Et pourtant le président de la République en personne s’est prononcé dans le même sens 

Je ne l’ai entendu qu’à travers les médias; je ne peux pas porter un jugement. C’était lors de son adresse à la nation à l’occasion de la commémoration du 22 Septembre. Et pourtant j’ai suivi tout le discours. Peut-être que j’étais distrait à ce moment et je ne crois pas que le président de la République puisse s’inscrire dans cette logique. J’ai entendu dire aussi que la réaction de la CMA est consécutive à cette déclaration. Dans tous les cas, personnellement je ne suis pas de cet avis.

Quel jugement portez-vous sur le sujet qui défraie actuellement la chronique, la lutte contre la corruption ?

Je pense que si la lutte contre la corruption peut prospérer c’est l’idéal. Mais il ne s’agit pas de procédé à un tri. Tous les dossiers importants qui sont connus doivent être traités de la même façon, de façon équitable. Depuis quelques temps, un certain nombre de dossiers défraient le chronique; il faut que tous ceux qui sont pendants à la justice soient traités comme ce qui est en train d’être fait avec l’arrestation de Bakary Togola. On ne pas se limiter à ce niveau : il faut que tous ceux qui se trouvent dans une situation similaire soient dans les filets de la justice et que justice soit rendue. Pas de justice sélective susceptible de créer des problèmes, en donnant l’impression de s’acharner contre certains, tandis que d’autres se la coulent douce. J’estime que la lutte doit être globale et que tous ceux qui sont concernés doivent être dans les mailles de la justice.

Avez-vous un appel aux concitoyens en rapport avec la situation actuelle du pays ? 

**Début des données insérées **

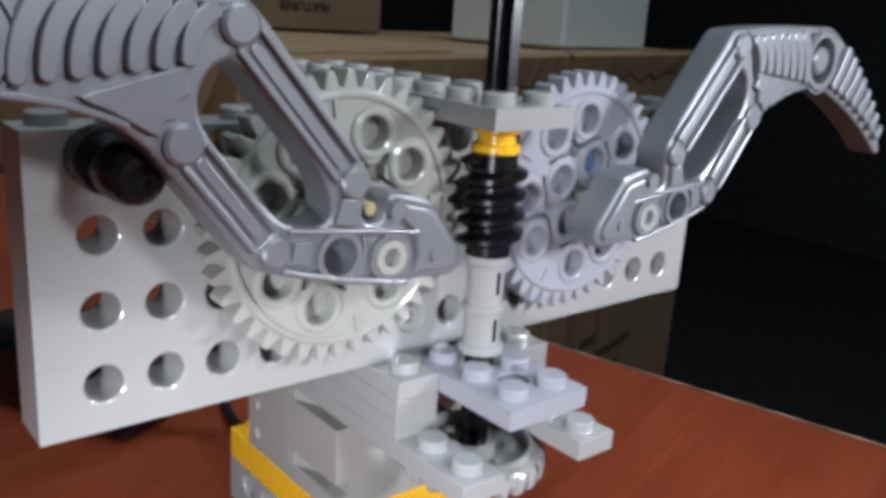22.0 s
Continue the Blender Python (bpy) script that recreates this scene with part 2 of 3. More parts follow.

Que les Maliennes et les Maliens comprennent que le dialogue est nécessaire dans la situation que traverse le pays, des moments extrêmement compliqués. C’est l’existence du Mali même qui est en cause. Que ça soit sur le plan sécuritaire ou sur le front social, etc., tout est en ébullition. Quand on voit par exemple la crise des routes, on se rend compte que nos gouvernants doivent se réveiller. Il n’est pas admissible qu’on ait des routes de ce genre dans la capitale du Mali ou que des axes aussi importants comme celui de Kayes se trouvent dans un tel état. C’est franchement incompréhensible et je ne peut comprendre également qu’en dépit de tout ce qui a été dit, les Maliens continuent de tomber. C’est vraiment difficile, mais toutes ces questions pourraient trouver leurs réponses dans le dialogue.

Quid de l’extension du dialogue à des acteurs jugés infréquentables comme Iyad et Kouffa ?  

Mon point de vue sur la question – qu’il s’agisse d’Iyad ou de Koufffa – est que ce sont des Maliens. Si le dialogue avec eux peut les ramener à reconsidérer leur position, à sortir du radicalisme, je crois qu’il importe de le faire. En ma connaissance, à aucun moment Iyad n’a cherché à être indépendant, ni n’a cherché à se mettre en marge de la République, contrairement à ceux du Mnla qui cherchent l’indépendance. Je pense de que si ça peut nous faire avancer, nous amener la paix pour l’ensemble des files et fils du Mali et qu’on retrouve notre pays, c’est un prix qu’il faut accepter de payer.

Et que pensez-vous du massif qu’ils traînent en termes de présomptions d’actes criminels en tous genres ?

S’il y a des crimes la justice va passer, mais après la justice il va y avoir aussi la réconciliation. Ça n’est pour rien qu’on a mis en place le CVJR. Il doit travailler pour que tous ces crimes soient identifiés, que leurs auteurs soient également identifiés et que les jugements soient faits conformément aux règles en vigueur en République du Mali. Évidemment, il faut après tout  passer à la réconciliation parce que rien n’est possible sans réconciliation. Car il faut quelque part que les Maliens se pardonnent pour pouvoir avancer ensemble.